Courant & Hilbert is a classic applied math textbook, still in print nearly a century after the first edition came out. The actual title of the book is Methods of Mathematical Physics, but everyone calls it Courant & Hilbert after the authors, Richard Courant and David Hilbert. I was surprised to find out recently that this was once a banned book. How could there be anything controversial about a math book? It doesn’t get into any controversial applications of math; it applies math to physics problems, but doesn’t apply the physics to anything in particular.
The book was first published in Germany in 1924 under the title Methoden der mathematischen Physik. Courant says in the preface
… I had been forced to leave Germany and was fortunate and grateful to be given the opportunities open in the United States. During the Second World War the German book became unavailable and was even suppressed by the National Socialist rulers of Germany. The survival of the book was secured when the United States Government seized the copyright and licensed a reprint issued by Interscience Publishers.
Courant’s language is remarkably restrained under the circumstances.
I wondered why the book was banned.

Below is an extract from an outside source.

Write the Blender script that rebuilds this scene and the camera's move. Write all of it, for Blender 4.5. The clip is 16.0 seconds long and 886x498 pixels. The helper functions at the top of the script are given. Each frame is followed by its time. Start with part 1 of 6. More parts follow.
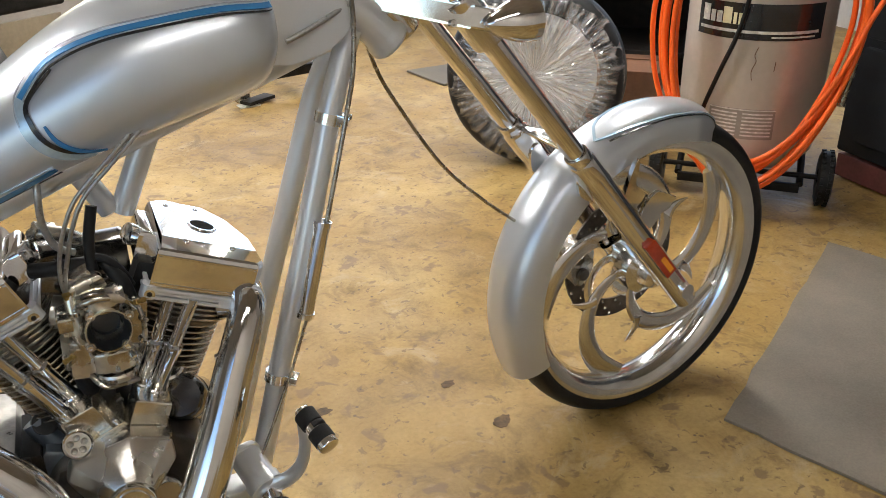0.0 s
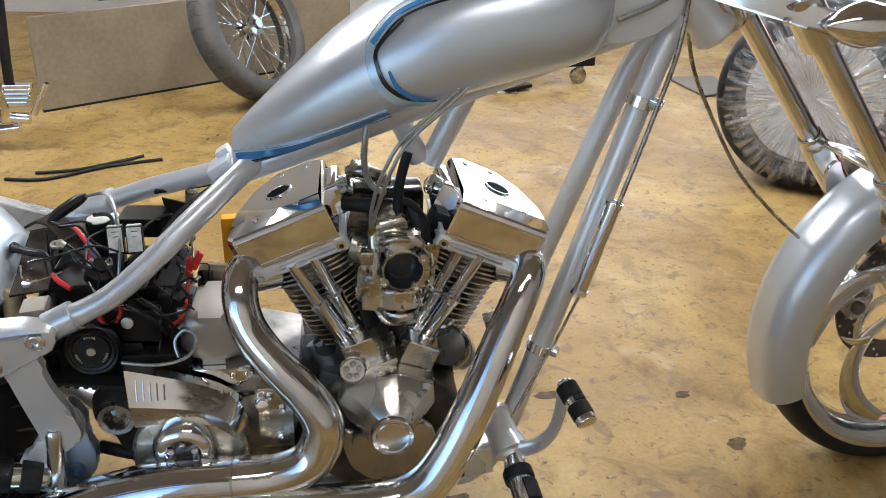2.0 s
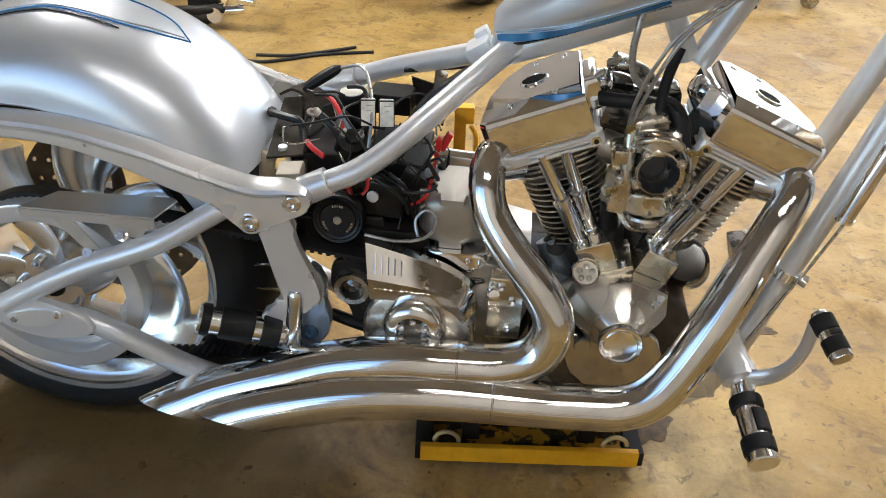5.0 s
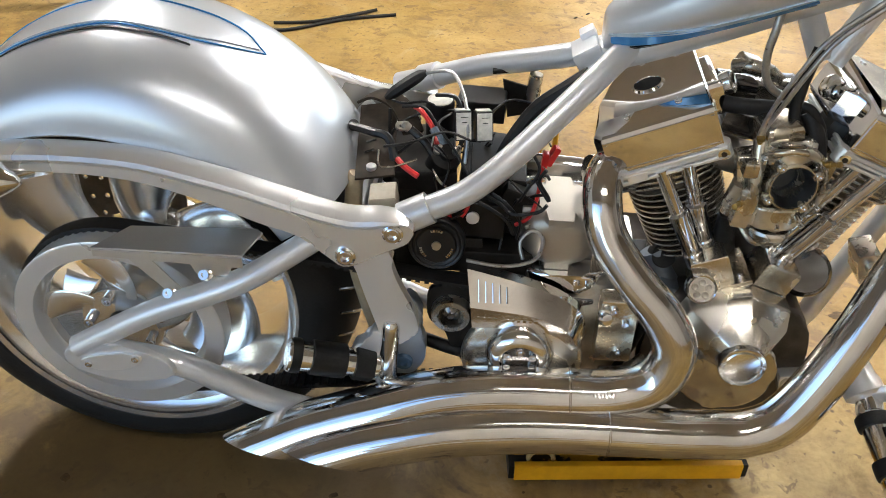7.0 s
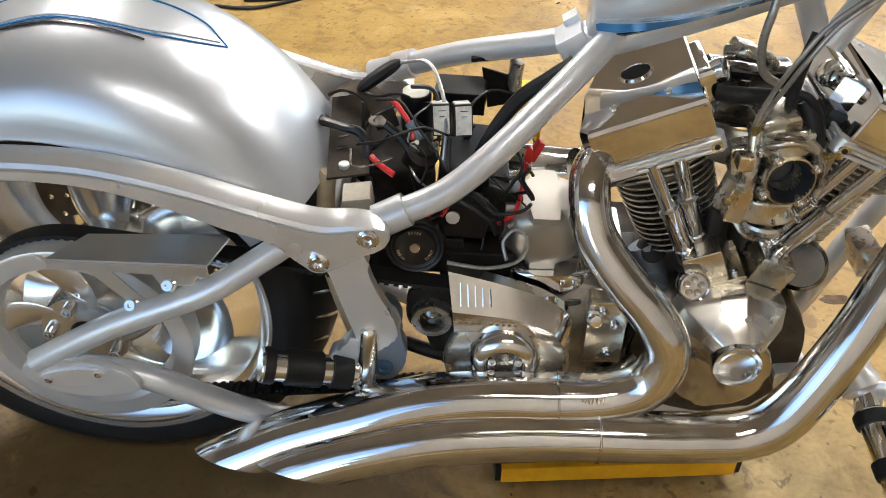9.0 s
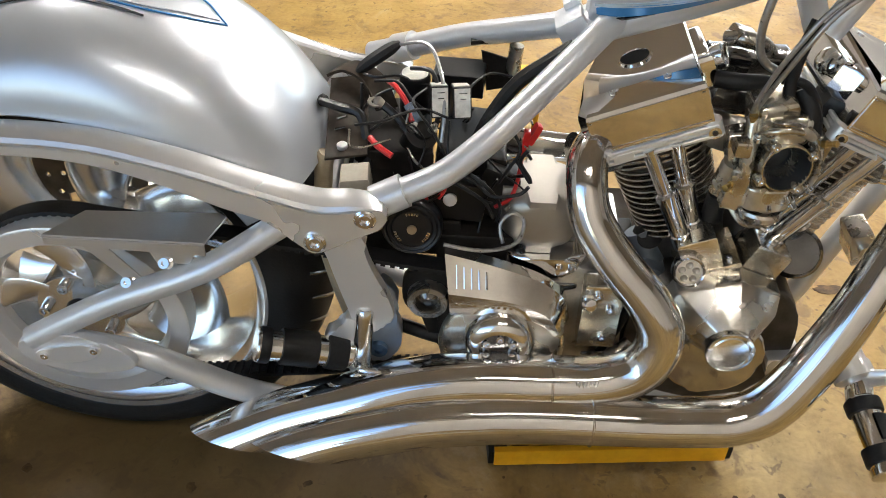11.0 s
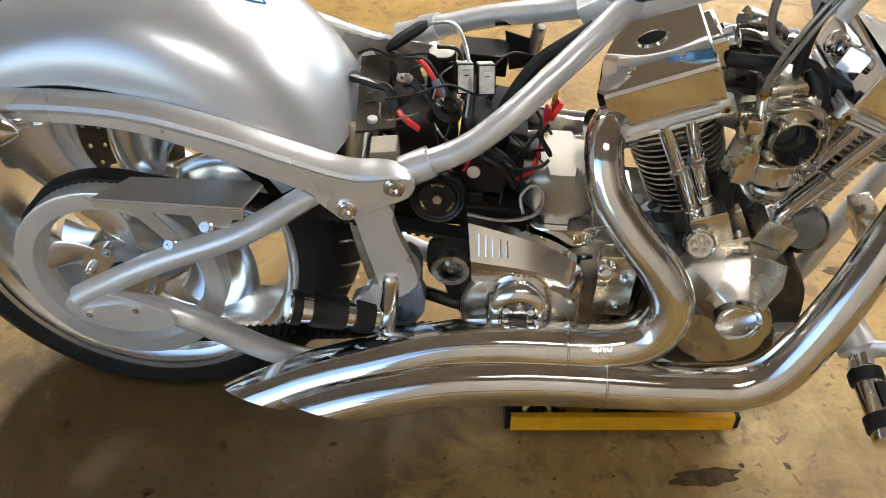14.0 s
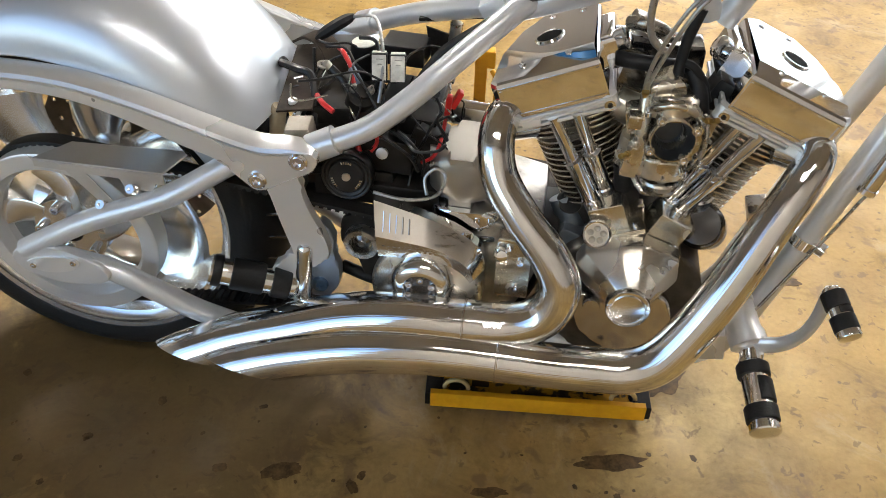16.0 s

Was Courant Jewish? I’d never considered this before, because I couldn’t care less about the ethnicity of authors. Jew or Greek, bond or free, male or female, I just care about their content. The Nazis, however, did care. According to his Wikipedia biography, Courant fled Germany not because of his Jewish ancestry but because of his affiliation with the wrong political party.
I never had Courant & Hilbert as a textbook, but I was familiar with it as a student. I vaguely remember that the library copy was in high demand and that I considered buying a copy, though it was too expensive for my means at the time. I recently bought a copy now that the book is cheaper and my means have improved.
I covered most of the material in Courant & Hilbert in graduate school, albeit in a more abstract form. As I mentioned the other day, my education was somewhat top-down; I learned about things first in an abstract setting and got down to particulars later, moving from soft analysis to hard analysis.
One quick anecdote along these lines. I read somewhere that David Hilbert was at a conference where someone referred to a Hilbert space and he asked the speaker what such a thing was. Hilbert’s work had motivated the definition of a Hilbert space, but Mr. Hilbert thought in more concrete terms.